The module served as a testbed for structural resilience, radiation protection, and long-term durability. Results indicated that expandable habitats perform well under space conditions, with stable temperatures, no significant radiation leakage, and excellent micrometeoroid resistance. BEAM remains attached to the ISS and is now used for storage and experimental research.

Technological Innovations

Modern expandable habitats integrate several advanced systems to ensure sustainability and safety in space environments:

• Environmental Control and Life Support Systems (ECLSS): Maintain breathable air, pressure, and humidity.
• Integrated Radiation Shielding: Incorporates hydrogen-rich materials to mitigate cosmic radiation exposure.
• Advanced Thermal Management: Uses passive insulation and active heating/cooling systems to regulate internal temperatures.
• Modular Design: Allows for docking with other spacecraft or integration into larger stations and surface bases.
• Autonomous Deployment Systems: Enable self-inflation and structural monitoring via sensors and onboard computers.

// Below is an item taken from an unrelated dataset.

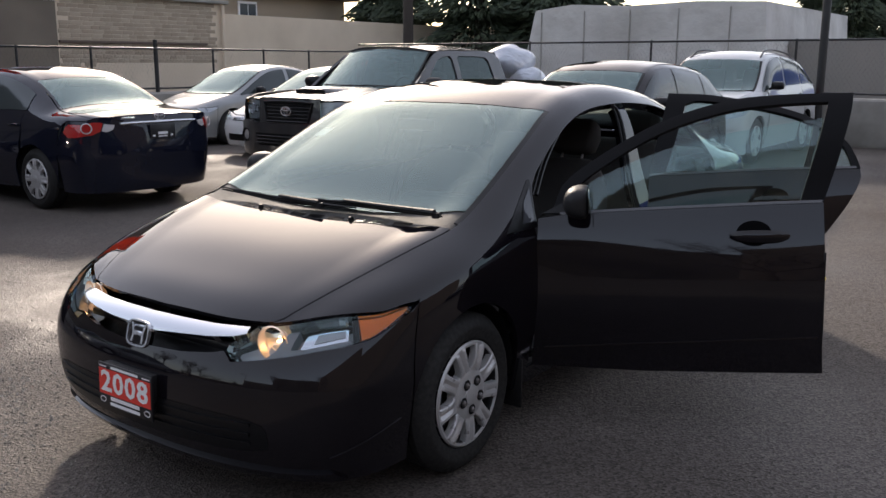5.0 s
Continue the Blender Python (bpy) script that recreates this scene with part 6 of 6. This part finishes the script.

Applications and Future Prospects

Expandable habitats have broad applications across current and planned space missions:

1. Low Earth Orbit (LEO): Expandable modules can serve as laboratories, living quarters, or commercial research platforms attached to stations like the ISS or future private space stations.
2. Lunar Surface Habitats: Under NASA’s Artemis programme, expandable habitats are being considered for Lunar Gateway modules and as part of lunar base designs. Their lightweight, deployable nature makes them ideal for lunar logistics, where every kilogram of mass is critical.
3. Mars Exploration: Long-duration missions to Mars require large, shielded living spaces. Expandable habitats could provide comfortable, radiation-protected environments for crewed expeditions, reducing the need for heavy construction materials.
4. Space Tourism and Commercial Stations: Companies such as Sierra Space (Dream Chaser) and Axiom Space are exploring expandable modules as part of future commercial orbital habitats for research and tourism.

Challenges and Limitations

Despite significant progress, several challenges remain:

• Radiation Protection: While flexible materials offer some shielding, cosmic radiation remains a major concern for deep-space missions.
• Micrometeoroid Impact Risk: Though multilayer protection exists, damage detection and repair remain complex.
• Long-Term Structural Stability: Continuous exposure to ultraviolet radiation and temperature fluctuations may degrade materials over time.
• Life-Support Integration: Designing efficient environmental systems within flexible walls presents engineering difficulties.
• Safety Certification: Human-rated certification for inflatable modules requires extensive testing and validation.

Future Research and Innovations

Future expandable habitats will likely feature advanced materials such as self-healing polymers, multi-functional composites, and 3D-printed reinforcements to enhance durability. Research is also underway into in-situ resource utilisation (ISRU), enabling habitats to use local materials (e.g., lunar regolith) for external shielding.
NASA’s NextSTEP (Next Space Technologies for Exploration Partnerships) initiative and the Deep Space Habitat (DSH) project continue to explore hybrid designs combining rigid and inflatable elements for improved reliability.

Significance

Expandable space habitats mark a transformative shift in space architecture, reflecting humanity’s move toward sustainable, long-duration exploration. They offer practical solutions to the constraints of mass, volume, and cost—three of the most critical factors in space mission design. By maximising usable space while minimising launch requirements, these habitats open pathways for permanent human presence beyond Earth.